The more pragmatic way to win the war on cash is to acknowledge the imperatives of payers and payees, the two important stakeholders of a transaction, recognize how cash fulfills their needs (e.g. cash is still the ONLY realtime retail payment method that makes funds available to spend for the payee and without dependency on any third party), and devise an alternative that does as well as better than cash and at no higher cost than cash. Any visionaries out there? I thought so, too. To paraphrase Biggles / Thick As A Brick, you won't find any visionaries when you need them for the last transaction.

James Cranfield

James Cranfield Managing Director at Insight Consultancy UK Ltd

I wonder if the commenter means "...as well as or better than cash..."?

:-)

I suppose this all depends on what exposure you have to evolving payments in your market today.  Last week I paid for my round at the pub with my watch.  The waiter simply walked up and I put the watch on the terminal and that was that.  No delay, no friction, no change, and my funds were in the account earning (little) interest right up until the time of payment rather than from when it was withdawn from an ATM.

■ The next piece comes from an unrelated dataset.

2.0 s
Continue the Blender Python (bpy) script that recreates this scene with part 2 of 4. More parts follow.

Not sure what is happening with interchange in your market, but the lowering of interchange in Europe is making that alternative you speak of a reality.  Low or zero interchange could do more for the war on cash than contactless is doing.

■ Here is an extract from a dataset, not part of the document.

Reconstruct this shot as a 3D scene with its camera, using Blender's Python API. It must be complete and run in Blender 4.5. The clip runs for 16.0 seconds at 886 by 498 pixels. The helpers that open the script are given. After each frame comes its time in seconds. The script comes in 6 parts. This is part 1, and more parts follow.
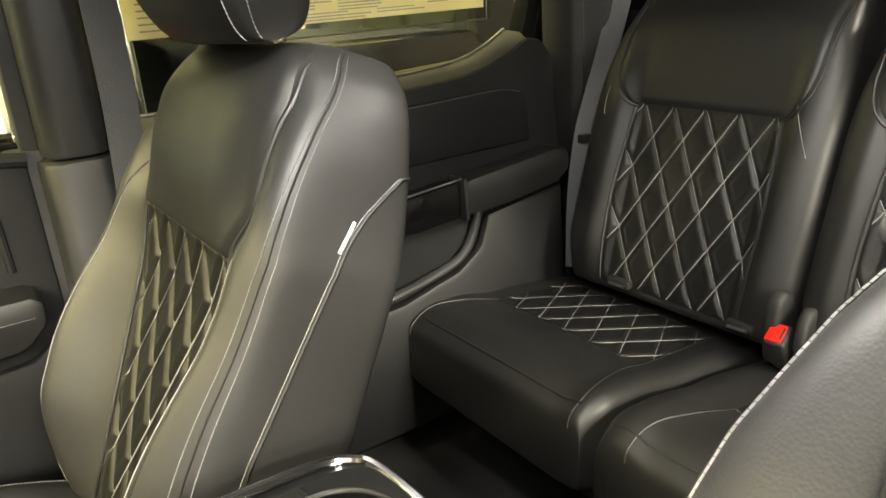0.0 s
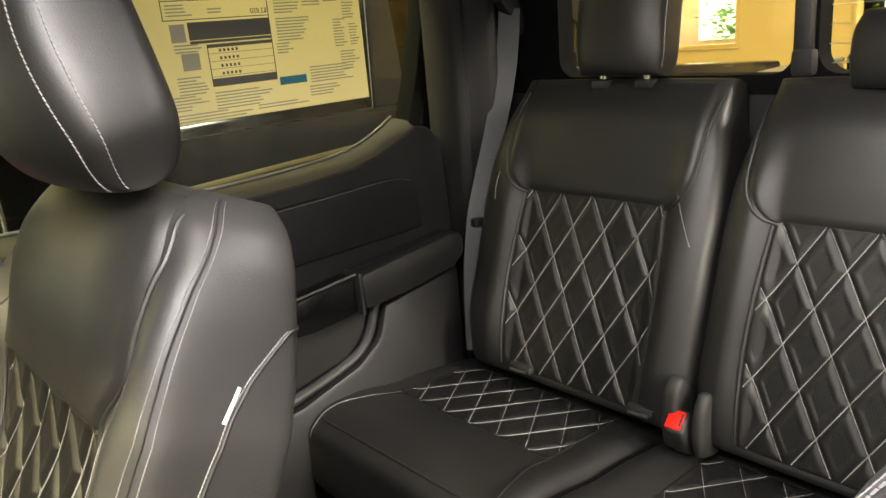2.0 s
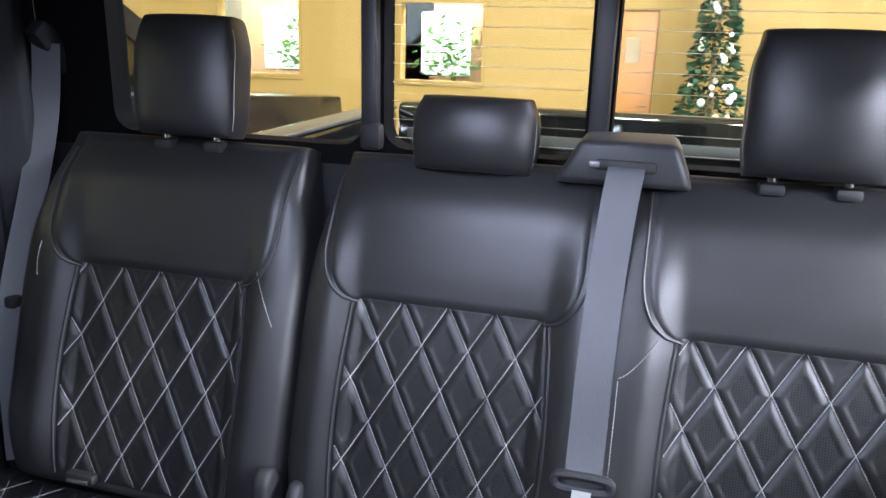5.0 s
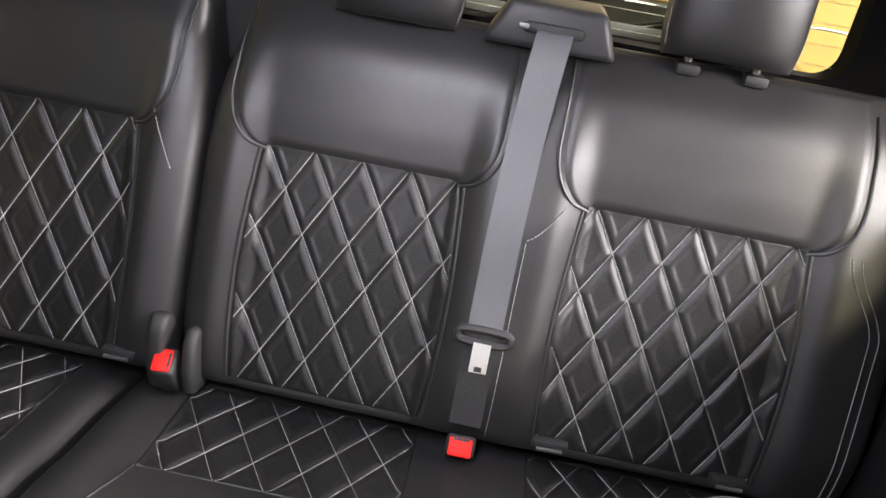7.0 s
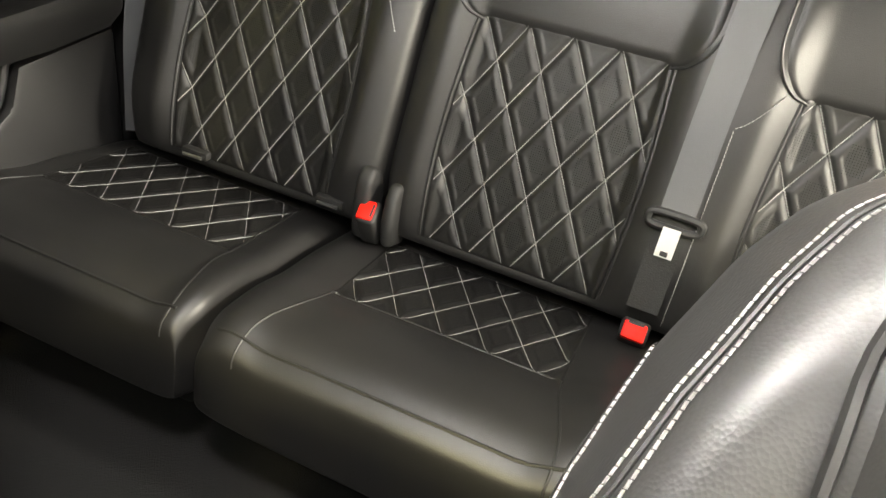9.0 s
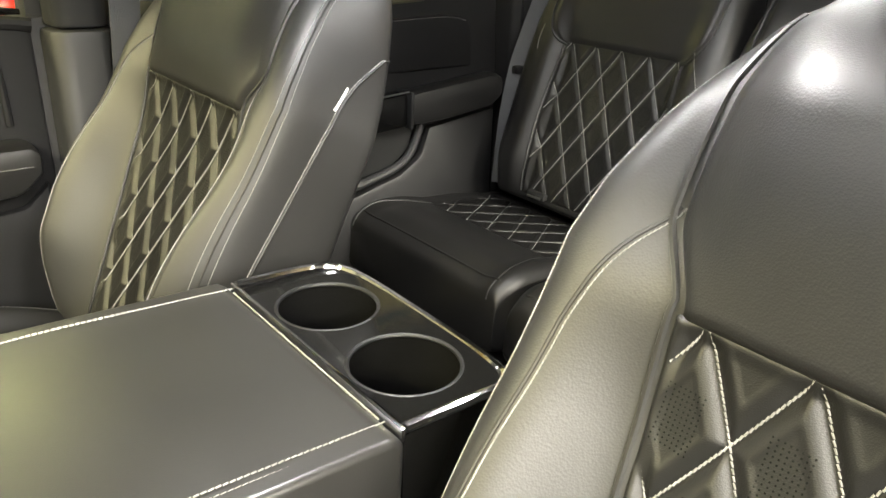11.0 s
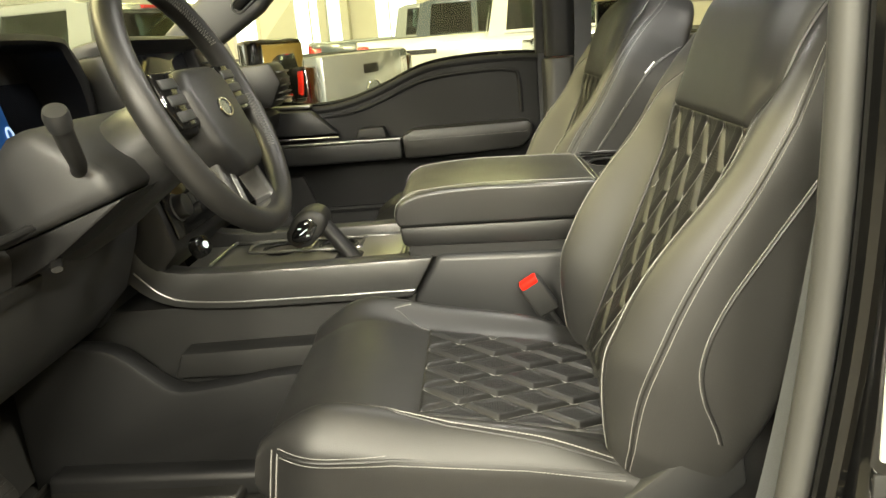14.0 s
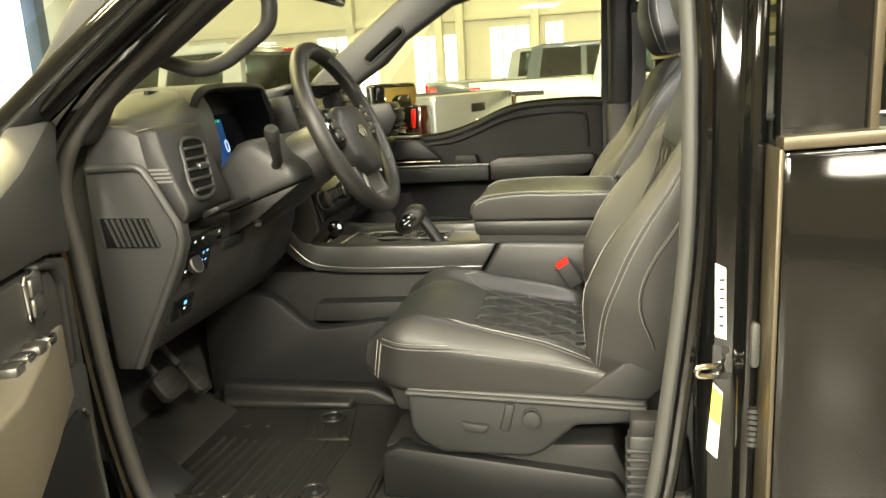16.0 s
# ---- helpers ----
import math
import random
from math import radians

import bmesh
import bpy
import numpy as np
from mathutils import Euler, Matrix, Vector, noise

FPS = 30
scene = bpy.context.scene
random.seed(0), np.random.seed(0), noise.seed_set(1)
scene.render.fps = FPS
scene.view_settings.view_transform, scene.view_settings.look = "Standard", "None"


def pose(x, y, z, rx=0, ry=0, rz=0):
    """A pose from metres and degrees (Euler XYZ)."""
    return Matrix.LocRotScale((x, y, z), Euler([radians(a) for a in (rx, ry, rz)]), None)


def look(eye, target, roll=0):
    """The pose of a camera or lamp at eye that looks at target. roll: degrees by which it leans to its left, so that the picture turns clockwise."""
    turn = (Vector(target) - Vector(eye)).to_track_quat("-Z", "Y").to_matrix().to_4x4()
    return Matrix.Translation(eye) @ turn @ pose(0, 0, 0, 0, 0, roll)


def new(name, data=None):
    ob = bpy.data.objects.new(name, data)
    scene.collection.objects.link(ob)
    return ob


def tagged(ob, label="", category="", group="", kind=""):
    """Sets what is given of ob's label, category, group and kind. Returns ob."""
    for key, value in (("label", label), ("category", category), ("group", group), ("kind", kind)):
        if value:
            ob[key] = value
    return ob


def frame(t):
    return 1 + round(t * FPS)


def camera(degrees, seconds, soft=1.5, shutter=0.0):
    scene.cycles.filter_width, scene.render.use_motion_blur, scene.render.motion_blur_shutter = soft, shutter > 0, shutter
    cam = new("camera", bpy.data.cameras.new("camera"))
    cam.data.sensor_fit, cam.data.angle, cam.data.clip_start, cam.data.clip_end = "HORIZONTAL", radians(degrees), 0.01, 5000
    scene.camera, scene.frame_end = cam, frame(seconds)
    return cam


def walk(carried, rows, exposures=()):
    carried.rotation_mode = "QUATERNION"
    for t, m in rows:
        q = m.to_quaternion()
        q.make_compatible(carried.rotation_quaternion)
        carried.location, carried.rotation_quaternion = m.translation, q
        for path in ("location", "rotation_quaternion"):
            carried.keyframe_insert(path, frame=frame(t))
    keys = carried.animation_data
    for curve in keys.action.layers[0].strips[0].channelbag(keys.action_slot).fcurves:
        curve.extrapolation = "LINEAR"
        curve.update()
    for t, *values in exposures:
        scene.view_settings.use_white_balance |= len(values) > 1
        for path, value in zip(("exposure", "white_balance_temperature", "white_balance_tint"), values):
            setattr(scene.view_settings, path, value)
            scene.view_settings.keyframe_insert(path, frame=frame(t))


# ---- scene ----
EXPOSURES = [(0.0, 0.45, 6800, 9), (1.9, 0.5, 6700, 13), (2.5, 0.45, 6500, 20), (3.6, 0.5, 5800, 33), (4.4, 0.5, 5050, 24), (4.7, 0.5, 5050, 24), (6.8, 0.7, 5700, 24), (7.5, 0.75, 6300, 13), (8.5, 0.75, 6600, 10),
             (9.2, 0.75, 6700, 10), (11.3, 0.36, 6400, 10), (12.5, -0.08, 6700, 6), (14.0, -0.22, 6900, 5), (16.0, -0.15, 7000, 6)]
cam = camera(61.48, 16.0)
PATH = [
    (0.0, -0.0886, -0.3650, 1.5712, 70.764, 4.225, -34.240),
    (0.5, -0.0602, -0.3345, 1.5977, 71.157, 4.536, -37.951),
    (1.0, -0.0498, -0.3234, 1.6195, 71.841, 4.342, -40.306),
    (1.5, -0.0516, -0.3249, 1.6291, 72.403, 4.415, -41.174),
    (2.0, -0.0442, -0.3278, 1.6499, 73.416, 4.912, -42.581),
    (2.5, -0.0359, -0.3320, 1.6715, 75.169, 5.324, -45.155),
    (3.0, -0.0273, -0.3364, 1.6846, 76.972, 4.724, -48.465),
    (3.5, -0.0158, -0.3258, 1.6974, 77.498, 4.008, -53.525),
    (4.0, 0.0193, -0.3052, 1.7048, 77.083, 2.381, -60.834),
    (4.5, 0.0490, -0.2836, 1.7073, 75.896, 0.490, -67.963),
    (4.7, 0.0640, -0.2749, 1.7084, 75.296, -0.208, -70.608),
    (6.8, 0.0583, -0.1896, 1.7059, 65.139, -8.552, -83.000),
    (7.0, 0.0551, -0.1870, 1.6975, 63.687, -9.014, -82.409),
    (7.5, 0.0474, -0.1861, 1.6731, 60.289, -10.088, -79.951),
    (8.0, 0.0324, -0.2107, 1.6349, 59.330, -10.084, -75.463),
    (8.5, 0.0091, -0.2080, 1.6141, 58.522, -10.070, -71.529),
    (9.0, -0.0326, -0.2138, 1.5946, 58.715, -8.921, -66.334),
    (9.2, -0.0633, -0.2117, 1.5858, 59.378, -8.493, -64.547),
    (11.3, -0.3000, -0.5981, 1.5366, 68.287, -1.361, -33.395),
    (11.5, -0.3177, -0.6503, 1.5197, 69.300, -0.628, -29.717),
    (12.0, -0.3181, -0.7963, 1.4945, 71.317, 0.566, -19.956),
    (12.5, -0.2836, -0.9686, 1.4752, 71.890, 1.292, -11.737),
    (13.0, -0.2579, -1.1244, 1.4703, 72.210, 2.249, -6.503),
    (13.5, -0.2462, -1.3000, 1.4727, 73.056, 3.525, -2.522),
    (14.0, -0.2007, -1.4494, 1.4719, 73.985, 4.399, 1.972),
    (14.5, -0.1052, -1.6059, 1.4718, 74.820, 4.116, 6.671),
    (15.0, -0.0585, -1.7348, 1.4813, 75.598, 4.054, 9.675),
    (15.5, -0.0610, -1.8750, 1.4912, 76.747, 3.736, 10.532),
    (16.0, -0.0618, -1.9963, 1.4922, 77.427, 3.282, 10.637),
]
walk(cam, [(t, pose(x, y, z, rx, ry, rz)) for t, x, y, z, rx, ry, rz in PATH], EXPOSURES)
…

The fact is we are all guessing.  I think it is a fascinating debate and the great thing is that none of us will be around to prove anyone wrong in 2100!

 

A Finextra member 

The newest potential advantage that people are saying about a cashless society is that it is a way of controlling capital flows from one state to another, or effectively stymying the loss or flight of cash from one country to another. I understand that there is the question before the Europian Union & the United States to permanently retire the top cash denominations in each jurisdiction. The 500 Euro & the $100 USD bills. These policies have their origin in research from the US Treasury by some high ranking public servant whose name escapes me. The purpose of retiring these denominations are to combat organised crime ie drug dealers etc. by making their life around the use of cash as difficult as possible. Let's assume for a moment that the entire world at let us say the year 2100 or even further down the track. One advantage that comes to my mind that I haven't heard a comment anywhere is where you have nefarious individuals that operate a people smuggling operation may find their criminal operation significantly disrupted without access to cold hard cash. It is the prospect of a multitude of advantages, political, economic, social, criminological, as well as that most important exchange between buyers & sellers that eventually see the end of cash. This will not happen tomorrow of course and it will be buyers and sellers who will finally authorise this change much like the situation of Sweden & Denmark. Smart governments will never force the issue but stay in the background and wait for the inevitable force of technological & generational change to take effect. I am hoping that I will see that day arrive during my lifetime in my own country of Australia as well as in others.

Ketharaman Swaminathan

Ketharaman Swaminathan Founder and CEO at GTM360 Marketing Solutions

When the credit card "no surcharge" rule was repealed, some merchants started charging as much as 7.5% surcharge even though their MSC / MDF cost was only 2-2.5%. Therefore, while I'm aware that interchange is being lowered in Europe, I'm not so sure if that will mean much in actual practice. In any case, credit card still won't make funds available to spend in real time, the way cash does.